• Task directions:
What is the number of lines in the data that hold the string "noise"? Reply with that number only.

## start Recorded data

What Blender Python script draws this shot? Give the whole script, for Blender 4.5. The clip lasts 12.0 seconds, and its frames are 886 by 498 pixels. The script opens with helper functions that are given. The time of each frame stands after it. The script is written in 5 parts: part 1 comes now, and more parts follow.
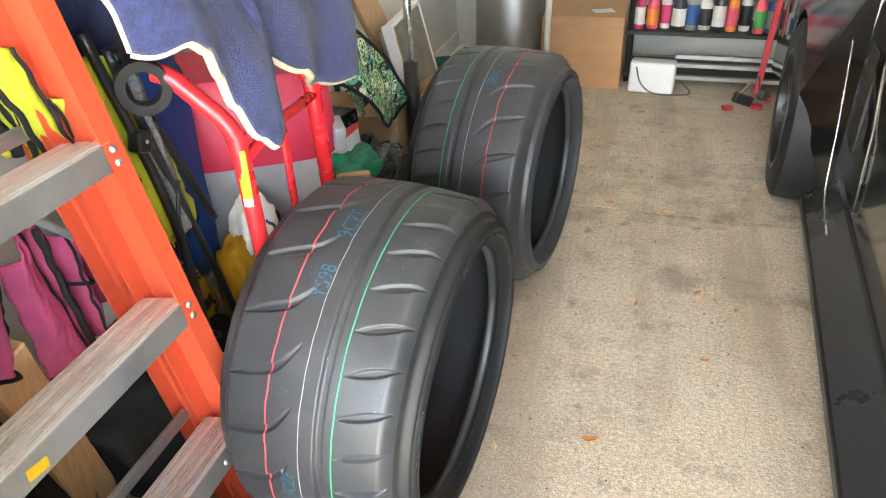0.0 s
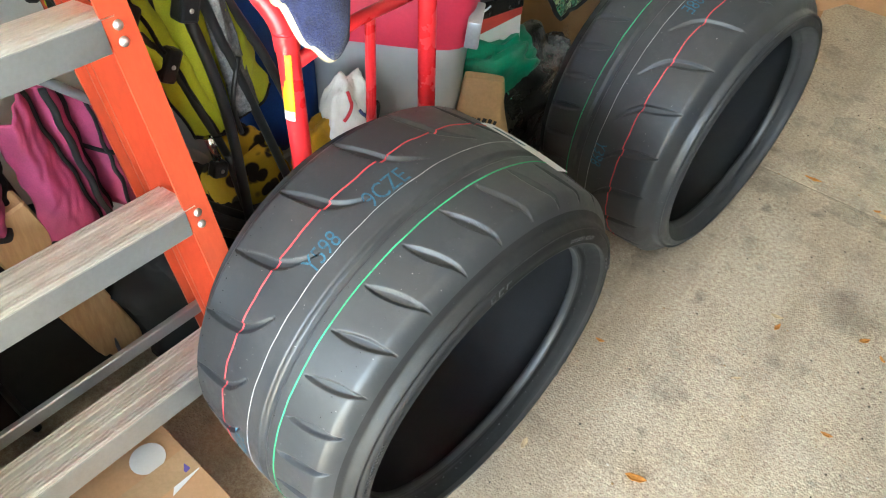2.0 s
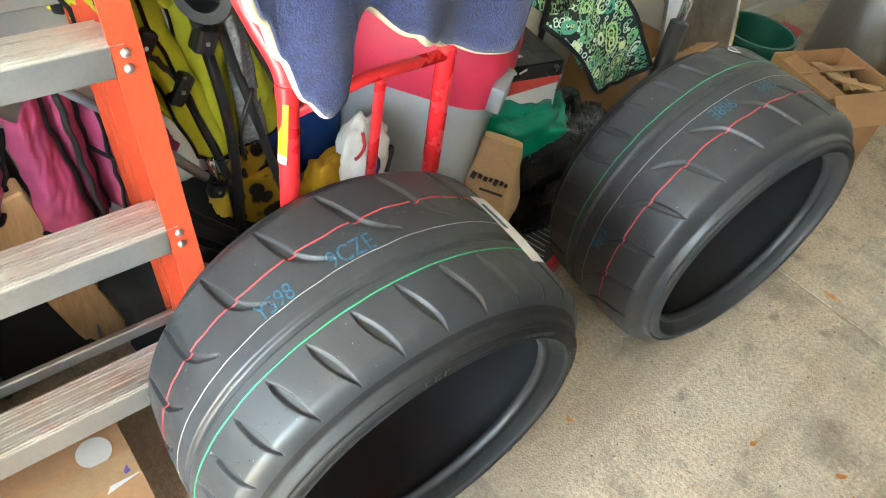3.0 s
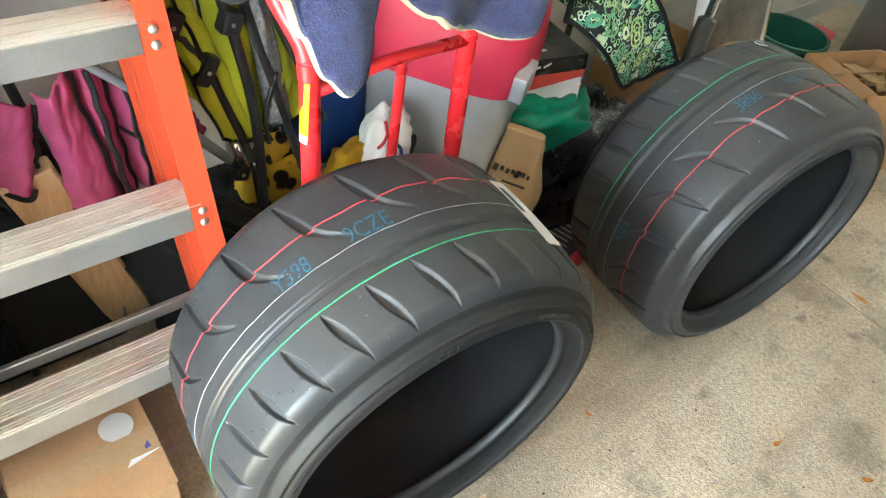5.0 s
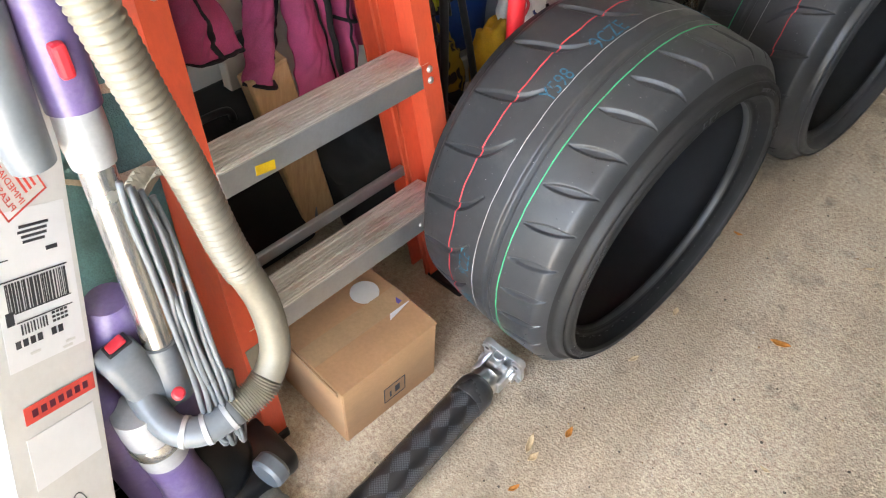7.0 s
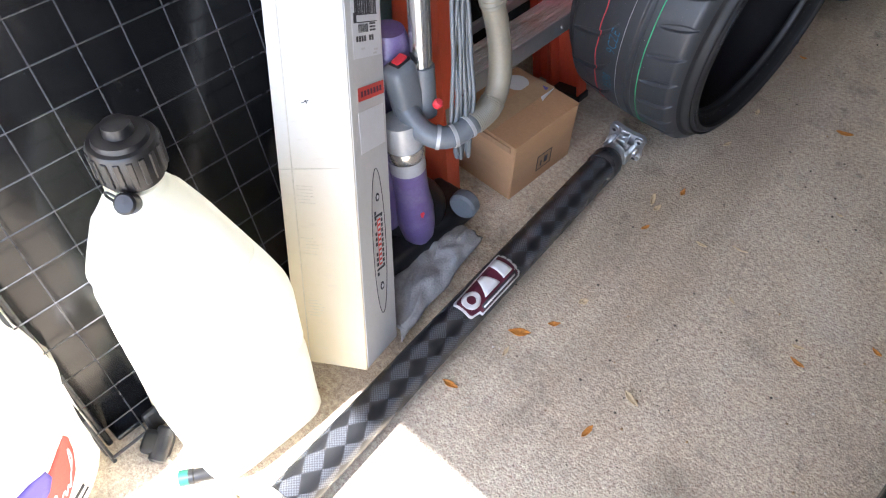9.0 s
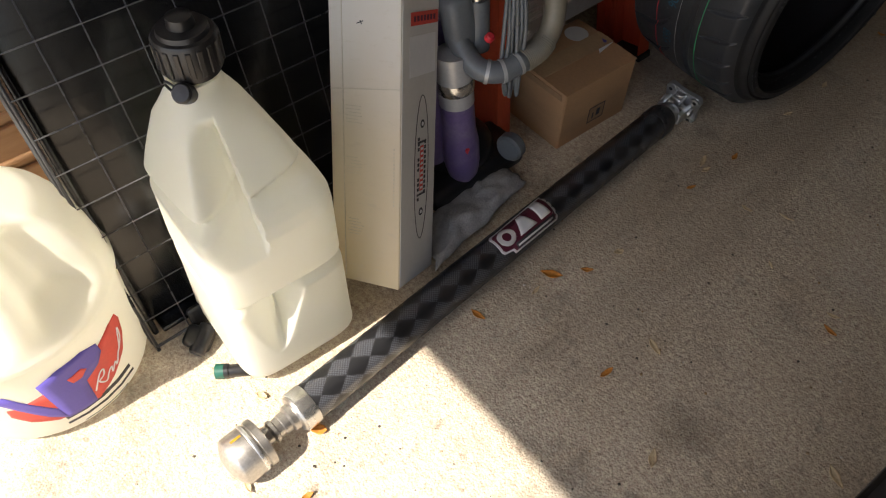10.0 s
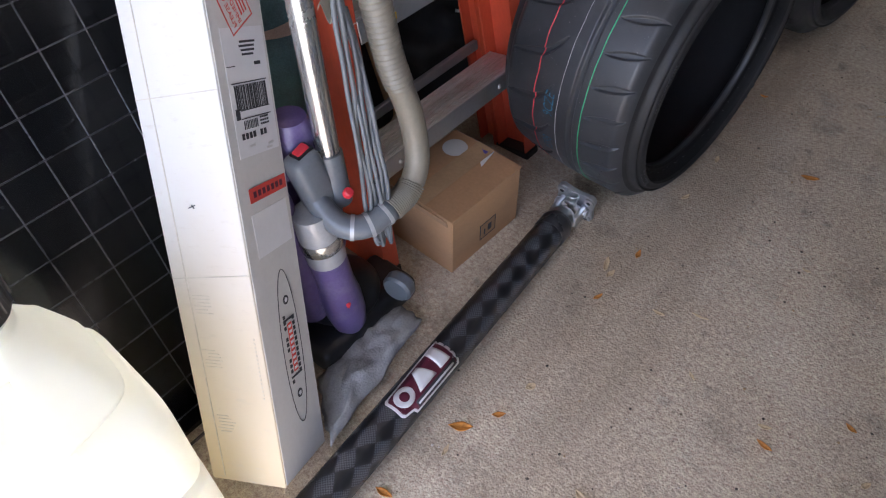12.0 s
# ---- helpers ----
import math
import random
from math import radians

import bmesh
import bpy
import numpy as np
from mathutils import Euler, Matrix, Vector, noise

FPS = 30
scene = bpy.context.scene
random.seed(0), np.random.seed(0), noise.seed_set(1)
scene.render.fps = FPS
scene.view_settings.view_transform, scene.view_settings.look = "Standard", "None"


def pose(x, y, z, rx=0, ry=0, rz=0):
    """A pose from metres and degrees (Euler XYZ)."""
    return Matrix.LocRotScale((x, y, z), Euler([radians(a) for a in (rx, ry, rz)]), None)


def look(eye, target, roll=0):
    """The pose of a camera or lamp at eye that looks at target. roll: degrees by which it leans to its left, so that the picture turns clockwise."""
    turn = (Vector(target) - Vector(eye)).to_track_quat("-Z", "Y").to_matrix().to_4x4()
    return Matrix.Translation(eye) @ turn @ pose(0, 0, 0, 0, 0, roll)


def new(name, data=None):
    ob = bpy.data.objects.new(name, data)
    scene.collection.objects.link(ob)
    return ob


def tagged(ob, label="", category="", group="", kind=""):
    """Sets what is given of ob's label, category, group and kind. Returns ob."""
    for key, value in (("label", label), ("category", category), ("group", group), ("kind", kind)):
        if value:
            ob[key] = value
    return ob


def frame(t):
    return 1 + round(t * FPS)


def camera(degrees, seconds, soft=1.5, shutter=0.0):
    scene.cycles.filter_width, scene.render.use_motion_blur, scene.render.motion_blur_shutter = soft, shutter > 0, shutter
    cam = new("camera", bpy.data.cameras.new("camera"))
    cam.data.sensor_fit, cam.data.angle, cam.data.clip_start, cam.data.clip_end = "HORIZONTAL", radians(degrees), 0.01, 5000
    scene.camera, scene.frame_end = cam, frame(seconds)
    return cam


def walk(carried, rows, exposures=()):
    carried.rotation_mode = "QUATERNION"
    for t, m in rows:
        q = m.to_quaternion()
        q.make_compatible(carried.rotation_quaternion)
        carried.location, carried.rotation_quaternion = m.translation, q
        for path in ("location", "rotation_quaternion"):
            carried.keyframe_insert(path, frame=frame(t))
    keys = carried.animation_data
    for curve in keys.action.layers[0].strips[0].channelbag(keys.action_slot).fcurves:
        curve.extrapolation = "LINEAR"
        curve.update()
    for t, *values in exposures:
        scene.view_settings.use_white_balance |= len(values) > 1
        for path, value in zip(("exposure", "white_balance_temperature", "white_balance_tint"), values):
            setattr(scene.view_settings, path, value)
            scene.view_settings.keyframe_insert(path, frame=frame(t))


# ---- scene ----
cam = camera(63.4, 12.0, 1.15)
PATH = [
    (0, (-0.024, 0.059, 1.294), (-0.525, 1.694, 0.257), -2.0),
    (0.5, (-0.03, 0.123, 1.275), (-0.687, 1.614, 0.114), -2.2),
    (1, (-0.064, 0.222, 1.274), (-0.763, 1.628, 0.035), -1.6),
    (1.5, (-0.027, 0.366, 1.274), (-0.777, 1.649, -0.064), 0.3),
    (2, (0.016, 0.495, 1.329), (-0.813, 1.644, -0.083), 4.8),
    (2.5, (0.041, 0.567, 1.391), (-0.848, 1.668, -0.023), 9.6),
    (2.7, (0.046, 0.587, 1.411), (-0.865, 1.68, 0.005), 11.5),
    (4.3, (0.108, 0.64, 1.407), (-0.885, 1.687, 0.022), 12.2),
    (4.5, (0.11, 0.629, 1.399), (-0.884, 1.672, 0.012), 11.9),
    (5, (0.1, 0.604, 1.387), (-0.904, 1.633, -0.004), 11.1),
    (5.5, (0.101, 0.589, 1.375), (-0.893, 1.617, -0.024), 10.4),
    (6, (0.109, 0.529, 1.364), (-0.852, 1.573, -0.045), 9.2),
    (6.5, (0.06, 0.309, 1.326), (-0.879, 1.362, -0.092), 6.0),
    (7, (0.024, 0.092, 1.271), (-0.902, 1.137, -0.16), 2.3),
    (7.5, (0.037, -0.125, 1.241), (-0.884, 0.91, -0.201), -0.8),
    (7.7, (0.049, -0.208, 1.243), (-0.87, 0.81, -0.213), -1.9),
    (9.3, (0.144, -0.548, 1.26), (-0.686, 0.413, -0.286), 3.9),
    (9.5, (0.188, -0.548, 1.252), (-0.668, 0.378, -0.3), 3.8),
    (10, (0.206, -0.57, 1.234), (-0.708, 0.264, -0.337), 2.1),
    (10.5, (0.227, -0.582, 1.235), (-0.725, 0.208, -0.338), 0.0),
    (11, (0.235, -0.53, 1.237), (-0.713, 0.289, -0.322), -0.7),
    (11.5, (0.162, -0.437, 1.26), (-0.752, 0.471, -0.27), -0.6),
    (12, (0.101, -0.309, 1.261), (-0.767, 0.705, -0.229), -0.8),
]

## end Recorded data

• Output:
2